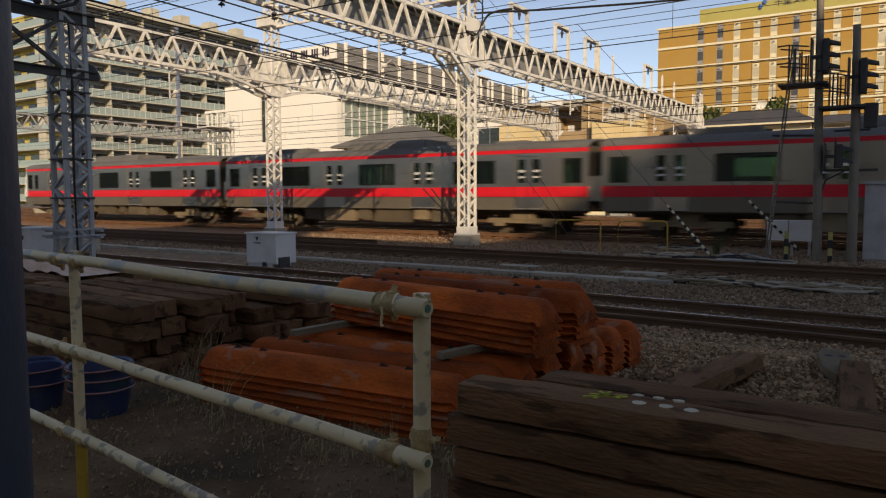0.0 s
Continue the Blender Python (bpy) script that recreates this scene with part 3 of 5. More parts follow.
# third gantry, far down the line
t = thing("overhead_gantry", "distant lattice truss gantry before the flats", "gantry", "gantries over the tracks", m=pose(-57.0, 0, 0))
# darker grey steel stands in for shade on the far truss
truss(t, 15, 47.75, 6.6, 7.65, 0.7, GREY_STEEL, None, 1.3)
lattice_pole("lattice_pole", -57.0, 48.0, 9.2, 0.62, WHITE_STEEL, "white lattice pole far down the line")
t = thing("pole_platform", "white railed platform on a distant pole", "platform", m=pose(-57.0, 46.6, 7.9))
b = Shape().box(-1.0, 1.0, -1.6, 1.6, 0, 0.08)
for xx in (-1.0, 1.0):
    for i in range(4):
        b.box(xx - 0.04, xx + 0.04, -1.6 + i * 1.06 - 0.04, -1.6 + i * 1.06 + 0.04, 0, 1.3)
    for zz in (0.65, 1.26):
        b.box(xx - 0.035, xx + 0.035, -1.6, 1.6, zz, zz + 0.06)
part("platform_frame", b, WHITE_STEEL, t)

# ---- wires ----
def wires(name, label, runs, r=0.014, sag=0.0):
    t = thing(name, label, "overhead wire", "overhead wires", "structure")
    for p, q in runs:
        p, q = Vector(p), Vector(q)
        pts = [p.lerp(q, i / 10) - Vector((0, 0, sag * (1 - (2 * i / 10 - 1) ** 2))) for i in range(11)]
        part("wire", Shape().tube(pts, r, 5, False), BLACK_RUBBER, t)
    return t


for y in (10.45, 17.05, TRACK_Y, 30.2, 34.0, 37.9, 41.8):
    wires("contact_line", "contact wire with its carrier wire above the track", [((-120, y, 5.15), (40, y, 5.15)), ((-120, y, 5.95), (40, y, 5.95))], 0.013)
    t = thing("wire_dropper", "thin droppers between carrier and contact wire", "overhead wire", "overhead wires", "structure")
    d = Shape()
    for i in range(24):
        d.tube([(-90 + i * 5, y, 5.15), (-90 + i * 5, y, 5.95)], 0.006, 4)
    part("dropper", d, BLACK_RUBBER, t)
wires("feeder_line", "bundle of feeder wires above the gantry", [((-90, 12.4 + 0.8 * i, 8.6 + 0.4 * (i % 3)), (30, 12.4 + 0.8 * i, 8.6 + 0.4 * (i % 3))) for i in range(4)], 0.013, 0.2)
wires("feeder_line", "feeder wires carried on the portal frames", [((-80, y, 8.55), (30, y, 8.55)) for y in (23.8, 25.0, 28.1, 29.3, 31.7, 32.9)], 0.013, 0.1)
wires("feeder_line", "wires high on the tall pole", [((-70, 20.6 + 0.4 * i, 10.2 + 0.5 * (i % 2)), (40, 20.6 + 0.4 * i, 10.6 + 0.5 * (i % 2))) for i in range(3)], 0.014, 0.3)
wires("span_wire", "cross wires strung below the gantry", [((-16.5 - 1.2 * i, 3, 6.4 + 0.25 * i), (-16.5 - 1.2 * i, 52, 6.2 + 0.2 * i)) for i in range(5)], 0.018, 0.5)
wires("span_wire", "black cables strung along the gantry", [((-14.6 - 0.9 * i, 6, 7.0 - 0.18 * i), (-14.6 - 0.9 * i, 52, 6.7 - 0.1 * i)) for i in range(4)], 0.022, 0.35)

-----

• [YOUR OBJECTIVE] Copy out the listing exactly as it stands, but not the pictures.

• [REPLY]
0.0 s
Continue the Blender Python (bpy) script that recreates this scene with part 3 of 5. More parts follow.
# third gantry, far down the line
t = thing("overhead_gantry", "distant lattice truss gantry before the flats", "gantry", "gantries over the tracks", m=pose(-57.0, 0, 0))
# darker grey steel stands in for shade on the far truss
truss(t, 15, 47.75, 6.6, 7.65, 0.7, GREY_STEEL, None, 1.3)
lattice_pole("lattice_pole", -57.0, 48.0, 9.2, 0.62, WHITE_STEEL, "white lattice pole far down the line")
t = thing("pole_platform", "white railed platform on a distant pole", "platform", m=pose(-57.0, 46.6, 7.9))
b = Shape().box(-1.0, 1.0, -1.6, 1.6, 0, 0.08)
for xx in (-1.0, 1.0):
    for i in range(4):
        b.box(xx - 0.04, xx + 0.04, -1.6 + i * 1.06 - 0.04, -1.6 + i * 1.06 + 0.04, 0, 1.3)
    for zz in (0.65, 1.26):
        b.box(xx - 0.035, xx + 0.035, -1.6, 1.6, zz, zz + 0.06)
part("platform_frame", b, WHITE_STEEL, t)

# ---- wires ----
def wires(name, label, runs, r=0.014, sag=0.0):
    t = thing(name, label, "overhead wire", "overhead wires", "structure")
    for p, q in runs:
        p, q = Vector(p), Vector(q)
        pts = [p.lerp(q, i / 10) - Vector((0, 0, sag * (1 - (2 * i / 10 - 1) ** 2))) for i in range(11)]
        part("wire", Shape().tube(pts, r, 5, False), BLACK_RUBBER, t)
    return t


for y in (10.45, 17.05, TRACK_Y, 30.2, 34.0, 37.9, 41.8):
    wires("contact_line", "contact wire with its carrier wire above the track", [((-120, y, 5.15), (40, y, 5.15)), ((-120, y, 5.95), (40, y, 5.95))], 0.013)
    t = thing("wire_dropper", "thin droppers between carrier and contact wire", "overhead wire", "overhead wires", "structure")
    d = Shape()
    for i in range(24):
        d.tube([(-90 + i * 5, y, 5.15), (-90 + i * 5, y, 5.95)], 0.006, 4)
    part("dropper", d, BLACK_RUBBER, t)
wires("feeder_line", "bundle of feeder wires above the gantry", [((-90, 12.4 + 0.8 * i, 8.6 + 0.4 * (i % 3)), (30, 12.4 + 0.8 * i, 8.6 + 0.4 * (i % 3))) for i in range(4)], 0.013, 0.2)
wires("feeder_line", "feeder wires carried on the portal frames", [((-80, y, 8.55), (30, y, 8.55)) for y in (23.8, 25.0, 28.1, 29.3, 31.7, 32.9)], 0.013, 0.1)
wires("feeder_line", "wires high on the tall pole", [((-70, 20.6 + 0.4 * i, 10.2 + 0.5 * (i % 2)), (40, 20.6 + 0.4 * i, 10.6 + 0.5 * (i % 2))) for i in range(3)], 0.014, 0.3)
wires("span_wire", "cross wires strung below the gantry", [((-16.5 - 1.2 * i, 3, 6.4 + 0.25 * i), (-16.5 - 1.2 * i, 52, 6.2 + 0.2 * i)) for i in range(5)], 0.018, 0.5)
wires("span_wire", "black cables strung along the gantry", [((-14.6 - 0.9 * i, 6, 7.0 - 0.18 * i), (-14.6 - 0.9 * i, 52, 6.7 - 0.1 * i)) for i in range(4)], 0.022, 0.35)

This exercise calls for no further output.